Ever since I can remember, New Town has been searching for a wine bar to laud. After years of waiting, that came along in 2009. Enoteka it was called, a restaurant / wine bar with its seat on Długa. Its impact extended beyond the area, and it wasn’t long before it was outmaneuvering well-established rivals. Then, out of the blue, it was forced to close due to circumstances beyond their control. Having bided their time, Enoteka returned to the frontline late last year in new lodgings overlooking Rynek Nowego Miasto.
Say what you like about New Town, but most people are happy to profess they prefer it to Old Town. Whereas the latter feels faked for the tourists, its younger neighbor has an atmosphere that’s altogether more ‘genuine’ – people live there, it’s not a district that exists for the benefit of outsiders. Despite that, it manages to retain that specific ambiance of the historic center. How’s all that relevant to Enoteka? Because that’s the reason their new roost works so well. Rested on the corner of square, just sitting on their terrace is a pleasant sensation. Moving inside, the L-shaped space feels equally correct: tall ceilings, big windows, marble floors and an overwhelming sense of light and sun. The mood is good.
The importance with which Enoteka hold wine cannot be understated. With a portfolio curated by importer Maciej Bombol, the stars of show are found both on the wine list and a small store set in the corner. Though the core is Italian, others are available, not least wines from upcoming Polish vineyards such as Solaris. “Nearly every time,” says Maciej, “people are surprised by the quality coming from this country.” Rare finds are numerous, so it’s a small shock that the prices remain so moderate. “They’re not that far removed from the place of origin,” adds Maciej. “If you’re an importer, getting a good wine isn’t all that hard – the tricky part is to get that good wine at a good price…”

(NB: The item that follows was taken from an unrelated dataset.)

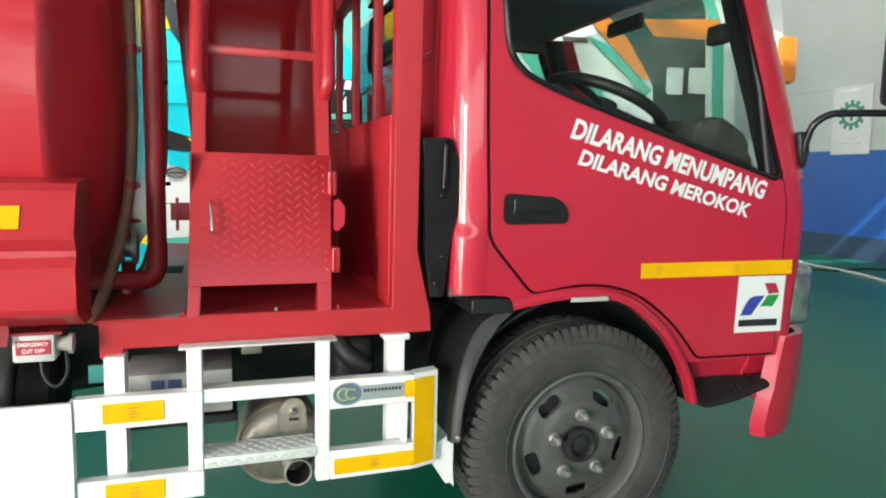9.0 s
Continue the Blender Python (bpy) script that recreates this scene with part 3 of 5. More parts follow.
tube(bm, fillet([(0.024, lean(1.166), 1.166), (0.022, lean(1.166) - 0.035, 1.164), (0.026, lean(1.086) - 0.035, 1.086), (0.028, lean(1.086), 1.084)], 0.012, 4), 0.0042, 8)
part("bow_handle", bm, chrome, locker_door, "worn brass-coloured bow handle")
for z0, z1 in ((1.185, 1.252), (0.975, 1.045)):
    bm = bmesh.new()
    y = lean((z0 + z1) / 2)
    box(bm, 0.338, 0.358, y - 0.014, y + 0.02, z0, z1, 0.005, 2)
    tube(bm, [(0.340, y - 0.012, z0 + 0.003), (0.340, y - 0.012, z1 - 0.003)], 0.007, 10)
    part("hinge", bm, red_paint, locker_door)
    for z in (z0 + 0.012, (z0 + z1) / 2, z1 - 0.012):
        bm = bmesh.new()
        lathe(bm, [(0.004, 0.0), (0.004, -0.003), (0.002, -0.004)], (0.322, lean(z) - 0.006, z), "y", 8)
        part("rivet", bm, red_paint, locker_door)
bm = bmesh.new()
prism(bm, [(0.346, 1.09), (0.358, 1.085), (0.376, 1.104), (0.378, 1.152), (0.362, 1.176), (0.346, 1.172)], "y", lean(1.13) - 0.012, lean(1.13) - 0.007, 0.001, 1)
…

Without doubt, wine of such caliber demands the right food to match. Enoteka has that. Electing to start with a topinambur soup, we’re rewarded with a rich, smooth course that’s not short on class. Even better is the creamy Agnolloti pasta. Filled with porcini mushrooms and ricotta cheese, and capped with slithers of roasted Parma ham, it’s simple but a standout. These are not attempts at a kitchen revolution, rather a concentrated focus on a menu that makes sense. So as expected, the beef tenderloin is a genuine work of truth: a thick hunk of quality local meat served amid a fusillade of seasonal greens. Deeply satisfying, it feels like an apt reflection of what Enoteka’s all about.